---------- Data extract

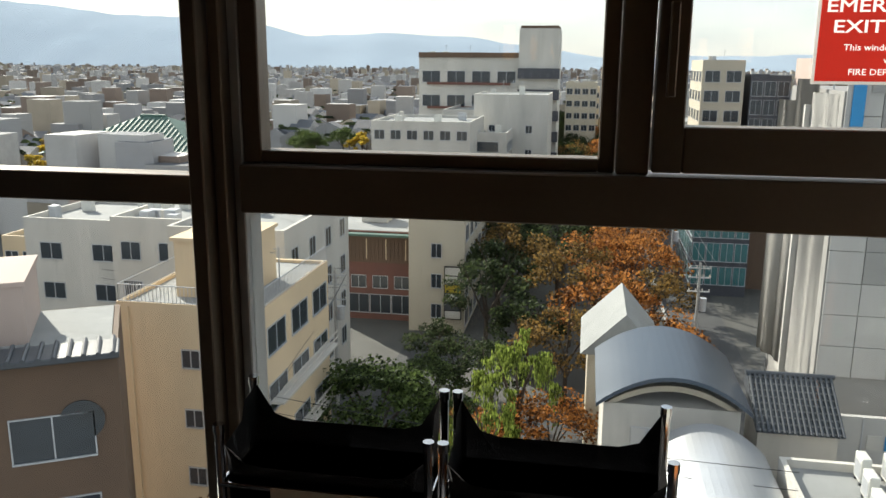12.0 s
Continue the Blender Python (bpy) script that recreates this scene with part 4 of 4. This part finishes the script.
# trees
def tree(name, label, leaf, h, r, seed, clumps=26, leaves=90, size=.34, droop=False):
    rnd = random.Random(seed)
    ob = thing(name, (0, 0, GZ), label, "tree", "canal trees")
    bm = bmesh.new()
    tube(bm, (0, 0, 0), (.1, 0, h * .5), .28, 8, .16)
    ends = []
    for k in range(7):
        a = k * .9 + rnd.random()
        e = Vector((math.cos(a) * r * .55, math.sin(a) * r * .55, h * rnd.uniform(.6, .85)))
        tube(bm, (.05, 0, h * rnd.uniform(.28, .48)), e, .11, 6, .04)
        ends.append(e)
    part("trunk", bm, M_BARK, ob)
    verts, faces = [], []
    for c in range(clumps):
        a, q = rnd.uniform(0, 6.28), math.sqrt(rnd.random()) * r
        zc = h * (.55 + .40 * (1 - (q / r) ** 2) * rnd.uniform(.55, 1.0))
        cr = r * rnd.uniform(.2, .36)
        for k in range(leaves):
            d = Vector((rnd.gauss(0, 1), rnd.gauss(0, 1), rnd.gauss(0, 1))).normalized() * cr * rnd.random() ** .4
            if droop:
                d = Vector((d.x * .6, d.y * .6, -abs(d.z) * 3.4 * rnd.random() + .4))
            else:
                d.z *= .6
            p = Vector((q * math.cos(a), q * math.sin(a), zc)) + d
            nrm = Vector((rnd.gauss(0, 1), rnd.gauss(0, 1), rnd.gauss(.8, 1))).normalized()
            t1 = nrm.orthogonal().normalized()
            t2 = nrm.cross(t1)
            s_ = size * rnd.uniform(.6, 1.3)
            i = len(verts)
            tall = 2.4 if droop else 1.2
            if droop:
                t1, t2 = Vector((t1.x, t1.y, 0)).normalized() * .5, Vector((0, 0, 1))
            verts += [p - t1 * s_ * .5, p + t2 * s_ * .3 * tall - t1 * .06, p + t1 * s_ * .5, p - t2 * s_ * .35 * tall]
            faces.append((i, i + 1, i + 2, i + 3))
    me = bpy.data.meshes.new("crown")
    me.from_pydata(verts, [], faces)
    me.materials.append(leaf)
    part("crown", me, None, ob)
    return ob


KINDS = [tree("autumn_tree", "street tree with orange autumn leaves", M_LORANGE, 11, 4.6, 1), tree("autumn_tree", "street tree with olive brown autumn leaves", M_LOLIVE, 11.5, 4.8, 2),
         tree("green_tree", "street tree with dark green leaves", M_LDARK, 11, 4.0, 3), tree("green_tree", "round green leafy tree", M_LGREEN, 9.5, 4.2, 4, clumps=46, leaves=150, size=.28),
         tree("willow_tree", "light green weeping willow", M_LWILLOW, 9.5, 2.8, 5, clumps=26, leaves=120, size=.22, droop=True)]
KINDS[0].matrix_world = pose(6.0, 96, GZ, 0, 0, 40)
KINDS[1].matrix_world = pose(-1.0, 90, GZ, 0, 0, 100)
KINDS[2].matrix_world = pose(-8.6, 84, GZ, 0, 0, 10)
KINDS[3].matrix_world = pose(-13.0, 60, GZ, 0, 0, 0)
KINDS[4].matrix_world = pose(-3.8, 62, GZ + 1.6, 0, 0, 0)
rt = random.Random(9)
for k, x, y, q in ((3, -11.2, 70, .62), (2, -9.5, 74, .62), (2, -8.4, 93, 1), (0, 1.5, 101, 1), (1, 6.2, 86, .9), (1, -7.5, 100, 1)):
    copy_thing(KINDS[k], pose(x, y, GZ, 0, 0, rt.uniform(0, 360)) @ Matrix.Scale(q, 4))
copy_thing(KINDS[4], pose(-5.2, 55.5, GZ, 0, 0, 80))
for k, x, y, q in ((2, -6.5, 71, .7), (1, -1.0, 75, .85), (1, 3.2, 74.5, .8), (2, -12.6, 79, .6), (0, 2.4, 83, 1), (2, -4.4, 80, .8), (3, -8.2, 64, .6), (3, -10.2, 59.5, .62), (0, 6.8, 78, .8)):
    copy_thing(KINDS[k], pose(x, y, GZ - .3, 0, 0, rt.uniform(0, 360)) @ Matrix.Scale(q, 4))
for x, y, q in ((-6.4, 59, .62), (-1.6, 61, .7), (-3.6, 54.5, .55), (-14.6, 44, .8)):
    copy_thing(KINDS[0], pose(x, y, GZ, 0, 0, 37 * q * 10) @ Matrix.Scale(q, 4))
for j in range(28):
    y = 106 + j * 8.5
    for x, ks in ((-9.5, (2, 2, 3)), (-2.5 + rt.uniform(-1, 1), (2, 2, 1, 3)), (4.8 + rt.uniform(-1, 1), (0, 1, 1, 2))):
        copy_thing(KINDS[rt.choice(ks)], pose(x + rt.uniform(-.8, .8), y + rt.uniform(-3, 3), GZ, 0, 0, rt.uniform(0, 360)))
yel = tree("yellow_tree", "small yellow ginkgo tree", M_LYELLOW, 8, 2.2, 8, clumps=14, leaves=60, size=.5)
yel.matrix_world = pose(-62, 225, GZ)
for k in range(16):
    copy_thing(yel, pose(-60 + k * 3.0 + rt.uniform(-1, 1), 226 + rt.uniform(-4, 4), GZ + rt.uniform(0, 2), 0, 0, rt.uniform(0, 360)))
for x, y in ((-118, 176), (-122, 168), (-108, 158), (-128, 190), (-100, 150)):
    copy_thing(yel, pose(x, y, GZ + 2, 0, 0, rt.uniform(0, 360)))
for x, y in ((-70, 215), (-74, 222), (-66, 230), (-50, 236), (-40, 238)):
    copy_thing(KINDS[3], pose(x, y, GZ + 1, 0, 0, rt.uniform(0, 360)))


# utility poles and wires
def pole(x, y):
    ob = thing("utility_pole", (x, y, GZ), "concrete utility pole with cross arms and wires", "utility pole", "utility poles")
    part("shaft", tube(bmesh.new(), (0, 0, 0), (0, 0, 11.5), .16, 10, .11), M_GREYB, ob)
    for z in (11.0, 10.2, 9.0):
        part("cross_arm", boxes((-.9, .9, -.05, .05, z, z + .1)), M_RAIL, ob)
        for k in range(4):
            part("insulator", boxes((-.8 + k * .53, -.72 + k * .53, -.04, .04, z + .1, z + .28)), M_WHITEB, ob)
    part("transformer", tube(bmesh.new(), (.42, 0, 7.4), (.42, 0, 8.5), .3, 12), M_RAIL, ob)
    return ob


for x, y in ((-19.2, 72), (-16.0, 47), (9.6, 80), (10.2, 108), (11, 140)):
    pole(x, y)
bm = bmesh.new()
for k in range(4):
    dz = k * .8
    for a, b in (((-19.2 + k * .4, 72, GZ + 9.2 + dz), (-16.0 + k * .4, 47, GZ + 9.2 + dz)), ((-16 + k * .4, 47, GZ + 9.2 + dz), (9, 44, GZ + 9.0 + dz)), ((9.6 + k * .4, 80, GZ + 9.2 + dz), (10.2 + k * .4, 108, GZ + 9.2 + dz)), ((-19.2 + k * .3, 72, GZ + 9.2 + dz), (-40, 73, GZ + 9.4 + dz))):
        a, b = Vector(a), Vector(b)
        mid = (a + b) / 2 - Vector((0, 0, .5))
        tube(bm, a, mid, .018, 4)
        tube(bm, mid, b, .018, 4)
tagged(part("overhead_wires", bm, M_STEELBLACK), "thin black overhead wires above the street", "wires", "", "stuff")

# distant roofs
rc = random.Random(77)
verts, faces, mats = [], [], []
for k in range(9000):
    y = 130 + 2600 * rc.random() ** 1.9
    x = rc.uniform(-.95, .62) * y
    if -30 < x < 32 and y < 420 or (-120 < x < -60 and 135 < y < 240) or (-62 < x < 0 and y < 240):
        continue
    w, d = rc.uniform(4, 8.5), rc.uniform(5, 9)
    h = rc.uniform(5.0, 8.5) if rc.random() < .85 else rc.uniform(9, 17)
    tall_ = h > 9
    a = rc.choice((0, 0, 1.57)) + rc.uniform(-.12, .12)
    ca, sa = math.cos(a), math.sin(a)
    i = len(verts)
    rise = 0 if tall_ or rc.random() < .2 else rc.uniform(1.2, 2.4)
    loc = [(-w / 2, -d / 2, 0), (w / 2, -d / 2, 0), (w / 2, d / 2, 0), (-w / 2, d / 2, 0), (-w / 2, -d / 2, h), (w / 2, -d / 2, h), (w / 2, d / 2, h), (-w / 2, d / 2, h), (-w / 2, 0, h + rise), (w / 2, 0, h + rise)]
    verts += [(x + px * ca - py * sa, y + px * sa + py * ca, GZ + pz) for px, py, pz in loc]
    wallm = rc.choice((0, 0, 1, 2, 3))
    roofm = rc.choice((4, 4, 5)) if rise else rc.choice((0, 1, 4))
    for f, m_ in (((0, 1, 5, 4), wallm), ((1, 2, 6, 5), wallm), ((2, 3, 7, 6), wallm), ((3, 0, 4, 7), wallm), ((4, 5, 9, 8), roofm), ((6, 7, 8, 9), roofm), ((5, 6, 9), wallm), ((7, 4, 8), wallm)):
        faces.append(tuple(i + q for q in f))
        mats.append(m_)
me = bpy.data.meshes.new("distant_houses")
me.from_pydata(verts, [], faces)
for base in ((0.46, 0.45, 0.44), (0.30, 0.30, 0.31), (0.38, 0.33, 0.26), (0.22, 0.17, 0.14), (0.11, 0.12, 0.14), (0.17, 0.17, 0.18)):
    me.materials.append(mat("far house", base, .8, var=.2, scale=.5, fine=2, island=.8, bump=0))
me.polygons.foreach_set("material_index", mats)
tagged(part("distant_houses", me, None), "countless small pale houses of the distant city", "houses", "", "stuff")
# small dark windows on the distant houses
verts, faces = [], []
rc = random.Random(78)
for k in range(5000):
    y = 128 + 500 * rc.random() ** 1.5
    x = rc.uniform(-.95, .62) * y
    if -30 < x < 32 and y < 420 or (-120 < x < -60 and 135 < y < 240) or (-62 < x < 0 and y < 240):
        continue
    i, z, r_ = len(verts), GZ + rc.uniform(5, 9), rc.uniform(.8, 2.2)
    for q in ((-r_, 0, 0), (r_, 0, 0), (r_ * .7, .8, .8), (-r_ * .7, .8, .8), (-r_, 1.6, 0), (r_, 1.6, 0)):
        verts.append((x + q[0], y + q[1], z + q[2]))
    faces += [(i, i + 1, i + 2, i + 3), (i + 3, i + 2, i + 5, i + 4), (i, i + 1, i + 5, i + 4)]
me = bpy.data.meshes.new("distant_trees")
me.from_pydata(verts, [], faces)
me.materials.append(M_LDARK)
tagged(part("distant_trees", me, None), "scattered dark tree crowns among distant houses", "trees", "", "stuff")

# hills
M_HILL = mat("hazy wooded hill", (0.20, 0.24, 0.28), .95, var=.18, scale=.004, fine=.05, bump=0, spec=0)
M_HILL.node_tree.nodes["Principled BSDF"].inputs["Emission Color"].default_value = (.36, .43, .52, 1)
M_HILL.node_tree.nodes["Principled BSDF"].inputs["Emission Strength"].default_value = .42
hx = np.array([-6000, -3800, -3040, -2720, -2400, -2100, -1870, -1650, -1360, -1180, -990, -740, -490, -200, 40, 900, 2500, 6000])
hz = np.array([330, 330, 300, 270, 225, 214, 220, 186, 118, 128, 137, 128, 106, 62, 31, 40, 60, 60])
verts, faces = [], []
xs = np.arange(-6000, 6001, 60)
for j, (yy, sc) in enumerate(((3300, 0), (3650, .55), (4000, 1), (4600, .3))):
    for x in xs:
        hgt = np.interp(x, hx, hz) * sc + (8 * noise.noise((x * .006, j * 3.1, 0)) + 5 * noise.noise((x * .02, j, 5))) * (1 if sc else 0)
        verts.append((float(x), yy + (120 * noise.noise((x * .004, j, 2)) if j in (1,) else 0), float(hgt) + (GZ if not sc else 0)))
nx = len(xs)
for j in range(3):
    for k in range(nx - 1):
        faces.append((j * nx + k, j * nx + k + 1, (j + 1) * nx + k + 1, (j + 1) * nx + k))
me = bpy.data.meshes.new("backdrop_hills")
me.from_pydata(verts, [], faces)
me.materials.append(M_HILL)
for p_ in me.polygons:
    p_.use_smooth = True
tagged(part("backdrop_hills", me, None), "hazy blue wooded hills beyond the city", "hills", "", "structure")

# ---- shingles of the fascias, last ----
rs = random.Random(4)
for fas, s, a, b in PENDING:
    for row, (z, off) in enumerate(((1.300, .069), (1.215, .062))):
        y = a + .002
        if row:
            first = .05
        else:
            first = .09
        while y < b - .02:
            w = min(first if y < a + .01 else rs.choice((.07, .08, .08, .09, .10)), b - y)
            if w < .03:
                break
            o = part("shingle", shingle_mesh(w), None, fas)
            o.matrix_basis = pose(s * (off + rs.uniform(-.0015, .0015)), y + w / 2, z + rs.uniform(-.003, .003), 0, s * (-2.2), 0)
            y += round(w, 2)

--------------------

Review the preceding data and report every line that includes the string "with".

## [Response to this task]
Continue the Blender Python (bpy) script that recreates this scene with part 4 of 4. This part finishes the script.
KINDS = [tree("autumn_tree", "street tree with orange autumn leaves", M_LORANGE, 11, 4.6, 1), tree("autumn_tree", "street tree with olive brown autumn leaves", M_LOLIVE, 11.5, 4.8, 2),
         tree("green_tree", "street tree with dark green leaves", M_LDARK, 11, 4.0, 3), tree("green_tree", "round green leafy tree", M_LGREEN, 9.5, 4.2, 4, clumps=46, leaves=150, size=.28),
    ob = thing("utility_pole", (x, y, GZ), "concrete utility pole with cross arms and wires", "utility pole", "utility poles")